=== Written task ===
Copy each line of the data below exactly, leaving out pictures.

=== Dataset excerpt ===
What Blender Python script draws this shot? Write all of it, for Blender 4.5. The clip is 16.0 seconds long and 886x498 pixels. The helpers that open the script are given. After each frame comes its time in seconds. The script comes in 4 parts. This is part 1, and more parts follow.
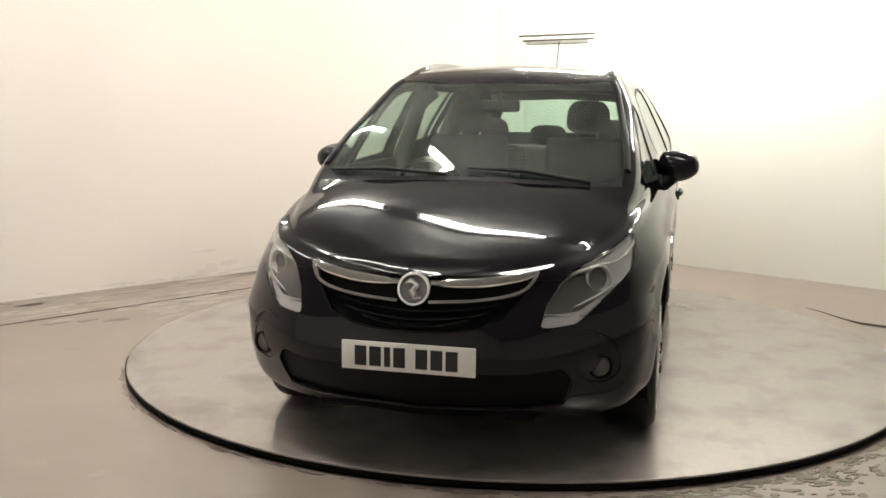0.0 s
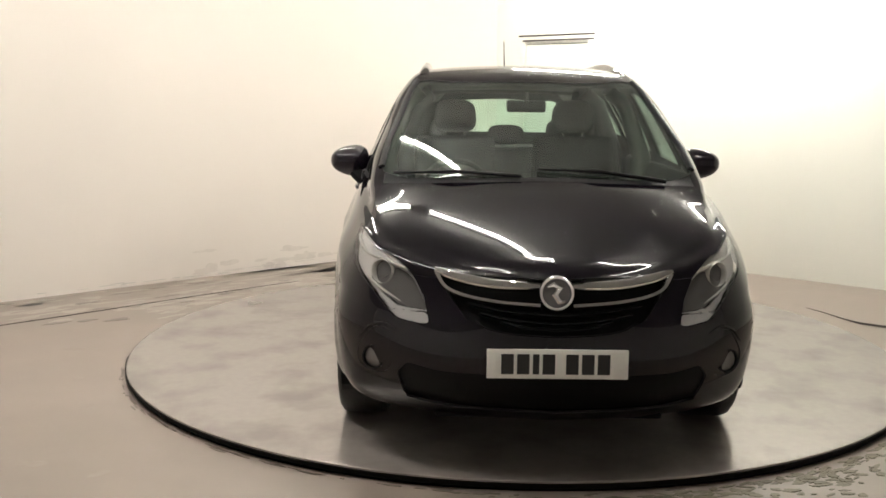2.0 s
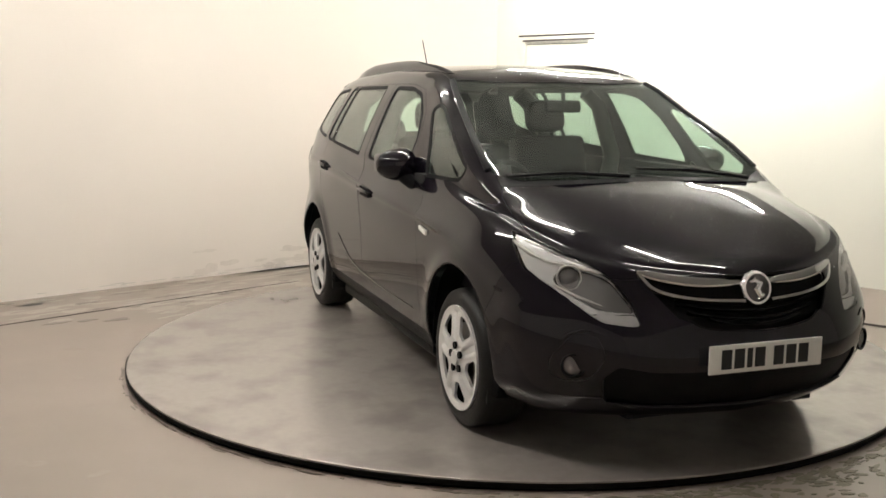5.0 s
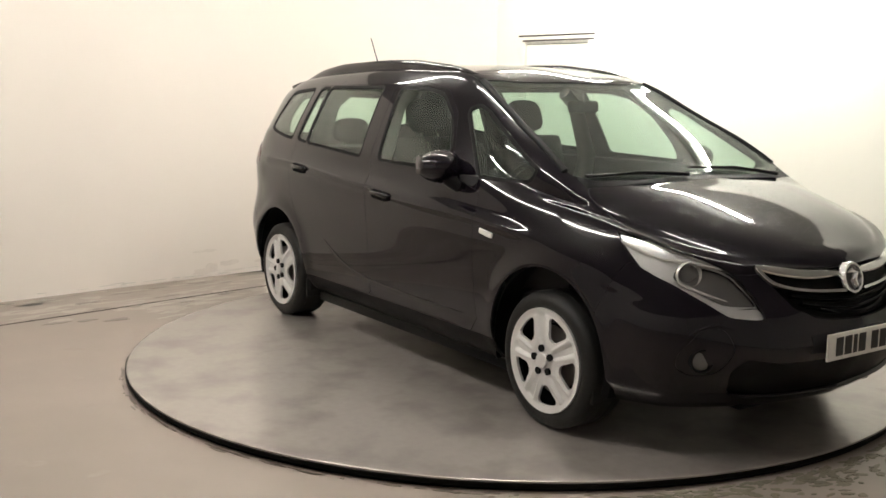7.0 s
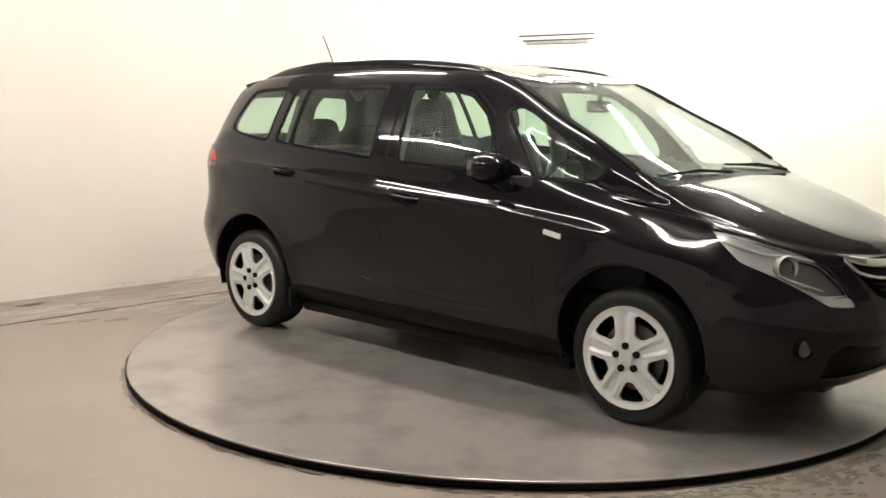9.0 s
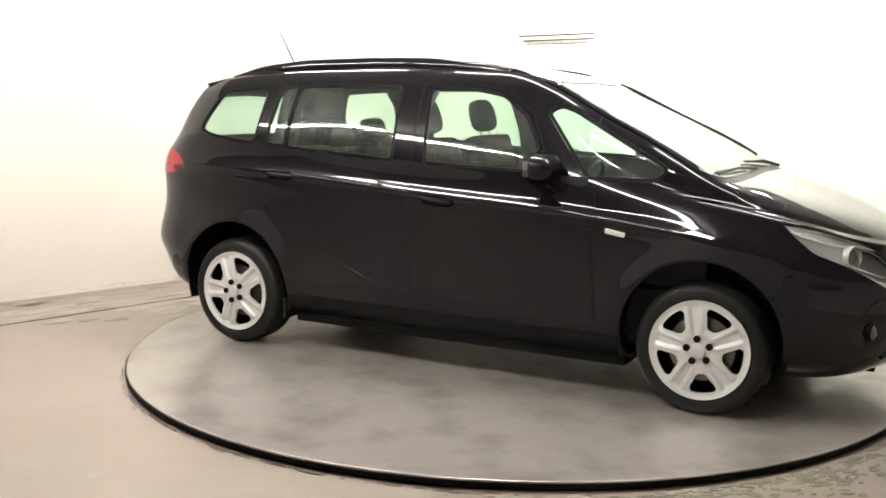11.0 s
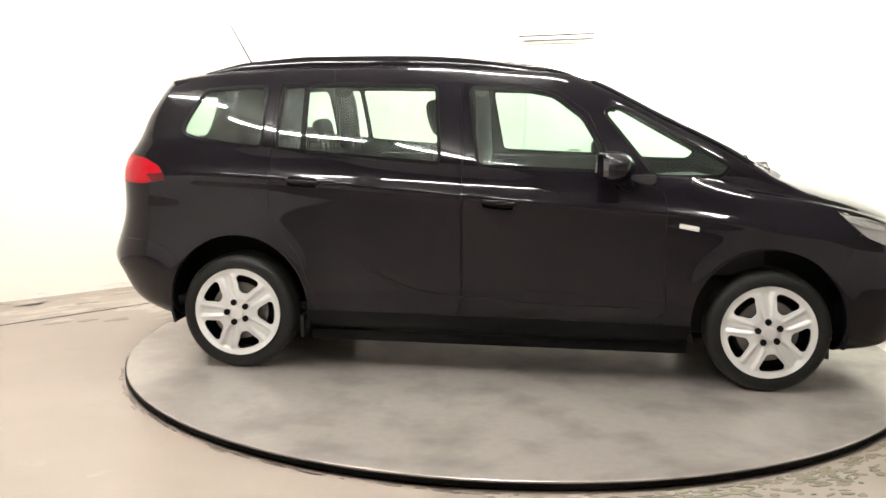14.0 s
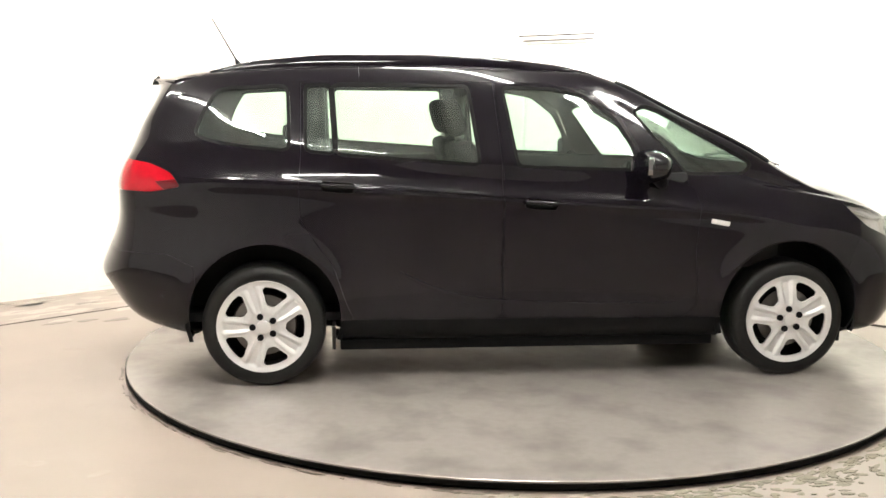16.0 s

=== Result ===
What Blender Python script draws this shot? Write all of it, for Blender 4.5. The clip is 16.0 seconds long and 886x498 pixels. The helpers that open the script are given. After each frame comes its time in seconds. The script comes in 4 parts. This is part 1, and more parts follow.
0.0 s
2.0 s
5.0 s
7.0 s
9.0 s
11.0 s
14.0 s
16.0 s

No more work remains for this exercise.